GIVEN EXERCISE - Transcribe the listing exactly, leaving out every picture.

GIVEN INFORMATION -
________________________
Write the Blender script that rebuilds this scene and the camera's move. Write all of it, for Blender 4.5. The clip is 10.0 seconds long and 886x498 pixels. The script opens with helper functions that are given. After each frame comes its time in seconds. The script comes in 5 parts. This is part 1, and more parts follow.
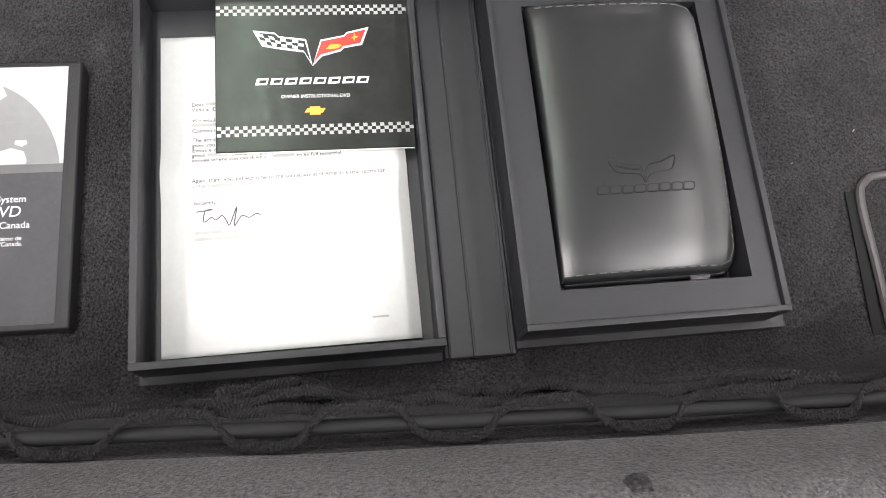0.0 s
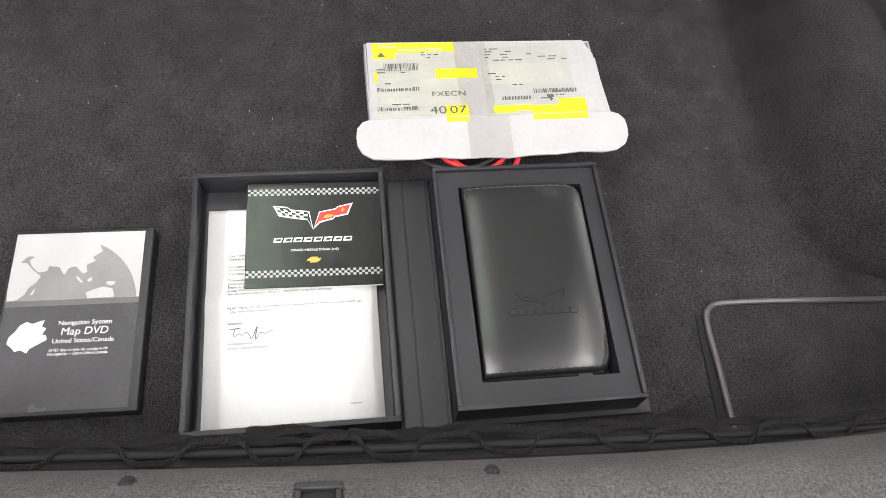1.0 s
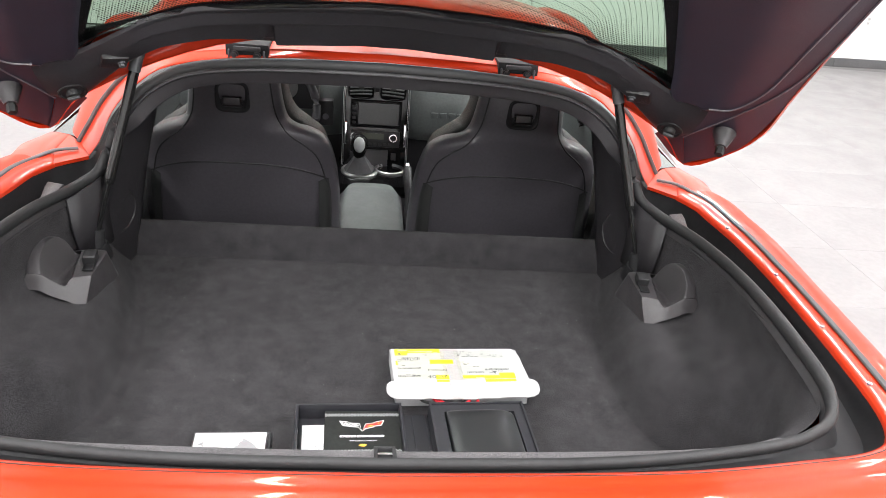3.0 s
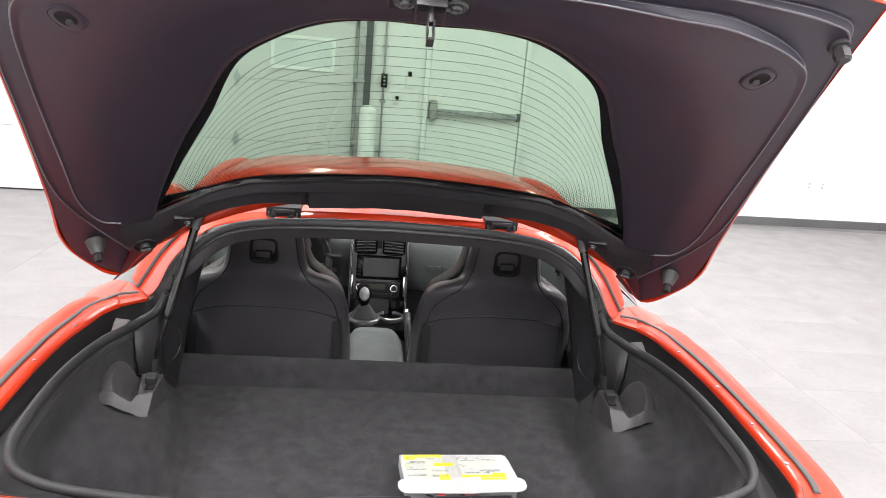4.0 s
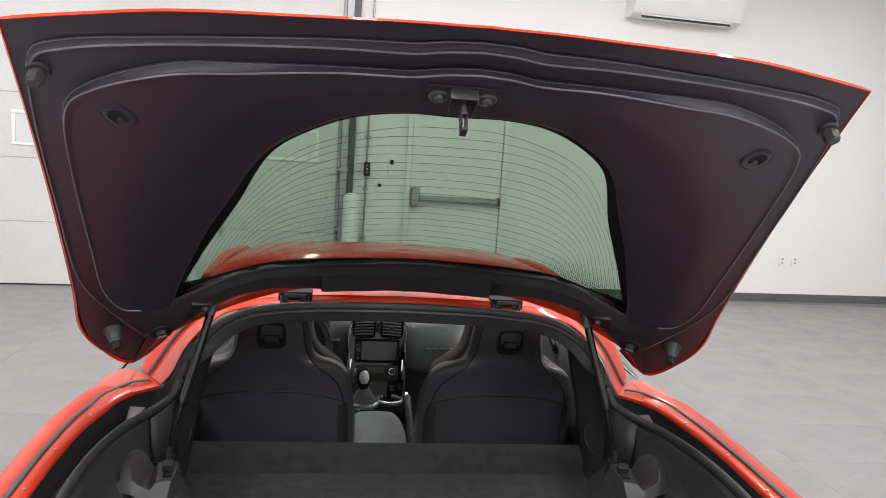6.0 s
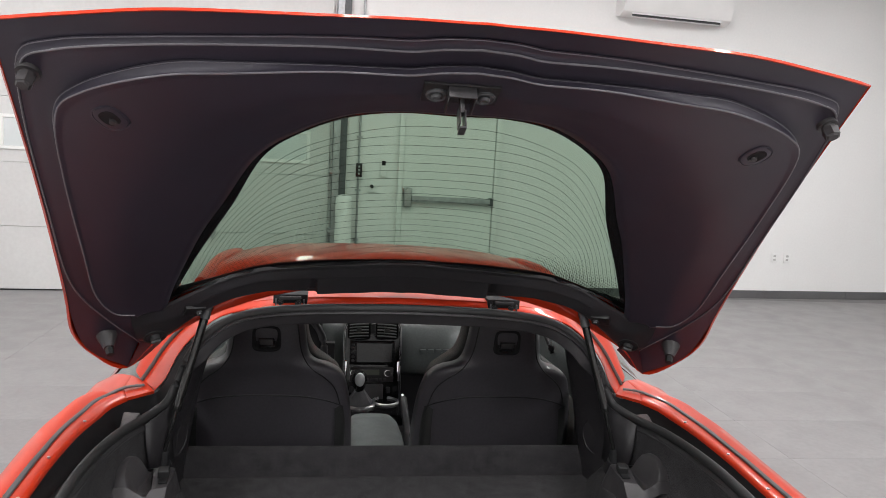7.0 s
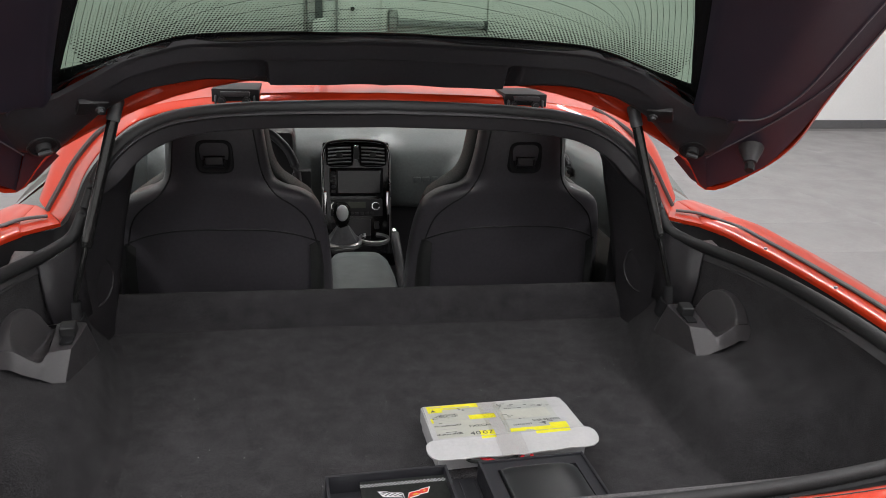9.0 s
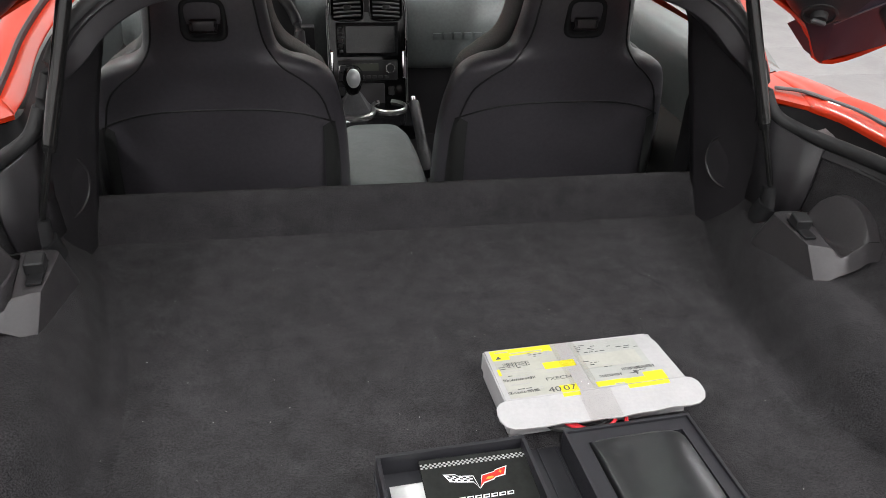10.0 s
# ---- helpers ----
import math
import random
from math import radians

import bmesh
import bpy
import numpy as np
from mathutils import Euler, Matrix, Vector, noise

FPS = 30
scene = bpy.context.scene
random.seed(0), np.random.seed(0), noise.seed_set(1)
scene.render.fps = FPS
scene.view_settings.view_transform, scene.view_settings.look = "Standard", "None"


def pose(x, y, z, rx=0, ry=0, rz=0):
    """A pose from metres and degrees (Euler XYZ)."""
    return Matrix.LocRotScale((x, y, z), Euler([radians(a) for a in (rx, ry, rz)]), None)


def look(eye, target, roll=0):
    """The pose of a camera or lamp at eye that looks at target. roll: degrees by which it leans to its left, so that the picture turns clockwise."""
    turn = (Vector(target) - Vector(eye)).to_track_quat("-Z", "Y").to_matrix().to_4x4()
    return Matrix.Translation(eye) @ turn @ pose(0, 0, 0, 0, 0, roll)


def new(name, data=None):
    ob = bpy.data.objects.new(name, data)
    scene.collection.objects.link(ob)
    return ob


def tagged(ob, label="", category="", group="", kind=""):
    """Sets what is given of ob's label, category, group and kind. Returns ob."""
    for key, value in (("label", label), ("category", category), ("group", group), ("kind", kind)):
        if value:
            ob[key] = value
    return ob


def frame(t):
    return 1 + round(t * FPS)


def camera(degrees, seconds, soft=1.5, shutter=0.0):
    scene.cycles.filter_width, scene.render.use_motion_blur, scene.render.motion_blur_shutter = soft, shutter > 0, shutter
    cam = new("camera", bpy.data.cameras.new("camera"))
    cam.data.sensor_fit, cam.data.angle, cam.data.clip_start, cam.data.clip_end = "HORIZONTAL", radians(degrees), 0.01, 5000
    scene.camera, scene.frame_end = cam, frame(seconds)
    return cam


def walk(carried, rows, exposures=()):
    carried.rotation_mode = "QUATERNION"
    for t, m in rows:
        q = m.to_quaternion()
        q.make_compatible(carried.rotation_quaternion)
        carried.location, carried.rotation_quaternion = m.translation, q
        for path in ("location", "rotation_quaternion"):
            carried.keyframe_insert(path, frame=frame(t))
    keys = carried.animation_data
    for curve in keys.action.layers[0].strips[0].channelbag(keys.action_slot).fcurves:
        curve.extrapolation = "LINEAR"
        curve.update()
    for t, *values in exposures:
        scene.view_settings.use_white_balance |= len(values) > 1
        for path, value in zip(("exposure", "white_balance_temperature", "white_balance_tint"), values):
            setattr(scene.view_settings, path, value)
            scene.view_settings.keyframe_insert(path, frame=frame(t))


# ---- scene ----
cam = camera(60.7, 10.0, 0.9)
PATH = [
    (0, (0.012, 0.175, 1.129), (0.223, 0.718, -0.784), 19.5),
    (0.5, (0.021, 0.124, 1.23), (0.221, 0.783, -0.647), 15.4),
    (1, (0.032, 0.073, 1.333), (0.236, 0.98, -0.438), 11.2),
    (1.5, (0.023, -0.021, 1.355), (0.234, 1.16, -0.245), 7.8),
    (2, (0.019, -0.228, 1.461), (0.2, 1.216, 0.09), 5.6),
    (2.5, (-0.036, -0.445, 1.511), (0.186, 1.213, 0.414), 6.1),
    (3, (-0.041, -0.629, 1.547), (0.179, 1.153, 0.667), 5.6),
    (3.2, (-0.037, -0.725, 1.557), (0.184, 1.104, 0.778), 5.2),
    (4.3, (-0.138, -1.05, 1.63), (0.091, 0.894, 1.22), 4.9),
    (4.5, (-0.151, -1.076, 1.642), (0.08, 0.876, 1.271), 4.7),
    (5, (-0.152, -1.083, 1.632), (0.086, 0.881, 1.338), 4.4),
    (5.5, (-0.19, -1.064, 1.604), (0.072, 0.901, 1.34), 4.1),
    (7, (-0.212, -1.03, 1.596), (0.089, 0.931, 1.343), 3.2),
    (7.5, (-0.221, -1.012, 1.593), (0.089, 0.948, 1.338), 3.0),
    (8, (-0.218, -0.947, 1.569), (0.109, 1.009, 1.292), 2.9),
    (8.2, (-0.198, -0.872, 1.528), (0.134, 1.079, 1.220), 2.9),
    (8.5, (-0.171, -0.738, 1.443), (0.159, 1.193, 1.043), 2.6),
    (9, (-0.152, -0.51, 1.378), (0.179, 1.354, 0.735), 2.3),
    (9.5, (-0.184, -0.26, 1.349), (0.15, 1.507, 0.474), 2.3),
    (10, (-0.205, -0.173, 1.359), (0.13, 1.516, 0.343), 2.5),
]
EXPOSURES = [(0, 0.2, 6600, 10), (1.0, -0.05, 6600, 10), (2.0, 0.0, 6550, 10), (2.5, 0.2, 6450, 10), (3.2, 0.45, 6430, 10), (4.3, 0.18, 6420, 10), (4.6, -0.02, 6420, 10), (5.5, -0.4, 6420, 10), (7.5, -0.7, 6420, 10), (8.2, -0.76, 6420, 10), (8.6, -0.85, 6420, 10), (9, -0.72, 6420, 10), (9.5, -0.58, 6420, 10), (10, -0.22, 6420, 10)]
walk(cam, [(t, look(eye, target, roll)) for t, eye, target, roll in PATH], EXPOSURES)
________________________
SOLUTION TO THIS EXERCISE -
Write the Blender script that rebuilds this scene and the camera's move. Write all of it, for Blender 4.5. The clip is 10.0 seconds long and 886x498 pixels. The script opens with helper functions that are given. After each frame comes its time in seconds. The script comes in 5 parts. This is part 1, and more parts follow.
0.0 s
1.0 s
3.0 s
4.0 s
6.0 s
7.0 s
9.0 s
10.0 s
# ---- helpers ----
import math
import random
from math import radians

import bmesh
import bpy
import numpy as np
from mathutils import Euler, Matrix, Vector, noise

FPS = 30
scene = bpy.context.scene
random.seed(0), np.random.seed(0), noise.seed_set(1)
scene.render.fps = FPS
scene.view_settings.view_transform, scene.view_settings.look = "Standard", "None"


def pose(x, y, z, rx=0, ry=0, rz=0):
    """A pose from metres and degrees (Euler XYZ)."""
    return Matrix.LocRotScale((x, y, z), Euler([radians(a) for a in (rx, ry, rz)]), None)


def look(eye, target, roll=0):
    """The pose of a camera or lamp at eye that looks at target. roll: degrees by which it leans to its left, so that the picture turns clockwise."""
    turn = (Vector(target) - Vector(eye)).to_track_quat("-Z", "Y").to_matrix().to_4x4()
    return Matrix.Translation(eye) @ turn @ pose(0, 0, 0, 0, 0, roll)


def new(name, data=None):
    ob = bpy.data.objects.new(name, data)
    scene.collection.objects.link(ob)
    return ob


def tagged(ob, label="", category="", group="", kind=""):
    """Sets what is given of ob's label, category, group and kind. Returns ob."""
    for key, value in (("label", label), ("category", category), ("group", group), ("kind", kind)):
        if value:
            ob[key] = value
    return ob


def frame(t):
    return 1 + round(t * FPS)


def camera(degrees, seconds, soft=1.5, shutter=0.0):
    scene.cycles.filter_width, scene.render.use_motion_blur, scene.render.motion_blur_shutter = soft, shutter > 0, shutter
    cam = new("camera", bpy.data.cameras.new("camera"))
    cam.data.sensor_fit, cam.data.angle, cam.data.clip_start, cam.data.clip_end = "HORIZONTAL", radians(degrees), 0.01, 5000
    scene.camera, scene.frame_end = cam, frame(seconds)
    return cam


def walk(carried, rows, exposures=()):
    carried.rotation_mode = "QUATERNION"
    for t, m in rows:
        q = m.to_quaternion()
        q.make_compatible(carried.rotation_quaternion)
        carried.location, carried.rotation_quaternion = m.translation, q
        for path in ("location", "rotation_quaternion"):
            carried.keyframe_insert(path, frame=frame(t))
    keys = carried.animation_data
    for curve in keys.action.layers[0].strips[0].channelbag(keys.action_slot).fcurves:
        curve.extrapolation = "LINEAR"
        curve.update()
    for t, *values in exposures:
        scene.view_settings.use_white_balance |= len(values) > 1
        for path, value in zip(("exposure", "white_balance_temperature", "white_balance_tint"), values):
            setattr(scene.view_settings, path, value)
            scene.view_settings.keyframe_insert(path, frame=frame(t))


# ---- scene ----
cam = camera(60.7, 10.0, 0.9)
PATH = [
    (0, (0.012, 0.175, 1.129), (0.223, 0.718, -0.784), 19.5),
    (0.5, (0.021, 0.124, 1.23), (0.221, 0.783, -0.647), 15.4),
    (1, (0.032, 0.073, 1.333), (0.236, 0.98, -0.438), 11.2),
    (1.5, (0.023, -0.021, 1.355), (0.234, 1.16, -0.245), 7.8),
    (2, (0.019, -0.228, 1.461), (0.2, 1.216, 0.09), 5.6),
    (2.5, (-0.036, -0.445, 1.511), (0.186, 1.213, 0.414), 6.1),
    (3, (-0.041, -0.629, 1.547), (0.179, 1.153, 0.667), 5.6),
    (3.2, (-0.037, -0.725, 1.557), (0.184, 1.104, 0.778), 5.2),
    (4.3, (-0.138, -1.05, 1.63), (0.091, 0.894, 1.22), 4.9),
    (4.5, (-0.151, -1.076, 1.642), (0.08, 0.876, 1.271), 4.7),
    (5, (-0.152, -1.083, 1.632), (0.086, 0.881, 1.338), 4.4),
    (5.5, (-0.19, -1.064, 1.604), (0.072, 0.901, 1.34), 4.1),
    (7, (-0.212, -1.03, 1.596), (0.089, 0.931, 1.343), 3.2),
    (7.5, (-0.221, -1.012, 1.593), (0.089, 0.948, 1.338), 3.0),
    (8, (-0.218, -0.947, 1.569), (0.109, 1.009, 1.292), 2.9),
    (8.2, (-0.198, -0.872, 1.528), (0.134, 1.079, 1.220), 2.9),
    (8.5, (-0.171, -0.738, 1.443), (0.159, 1.193, 1.043), 2.6),
    (9, (-0.152, -0.51, 1.378), (0.179, 1.354, 0.735), 2.3),
    (9.5, (-0.184, -0.26, 1.349), (0.15, 1.507, 0.474), 2.3),
    (10, (-0.205, -0.173, 1.359), (0.13, 1.516, 0.343), 2.5),
]
EXPOSURES = [(0, 0.2, 6600, 10), (1.0, -0.05, 6600, 10), (2.0, 0.0, 6550, 10), (2.5, 0.2, 6450, 10), (3.2, 0.45, 6430, 10), (4.3, 0.18, 6420, 10), (4.6, -0.02, 6420, 10), (5.5, -0.4, 6420, 10), (7.5, -0.7, 6420, 10), (8.2, -0.76, 6420, 10), (8.6, -0.85, 6420, 10), (9, -0.72, 6420, 10), (9.5, -0.58, 6420, 10), (10, -0.22, 6420, 10)]
walk(cam, [(t, look(eye, target, roll)) for t, eye, target, roll in PATH], EXPOSURES)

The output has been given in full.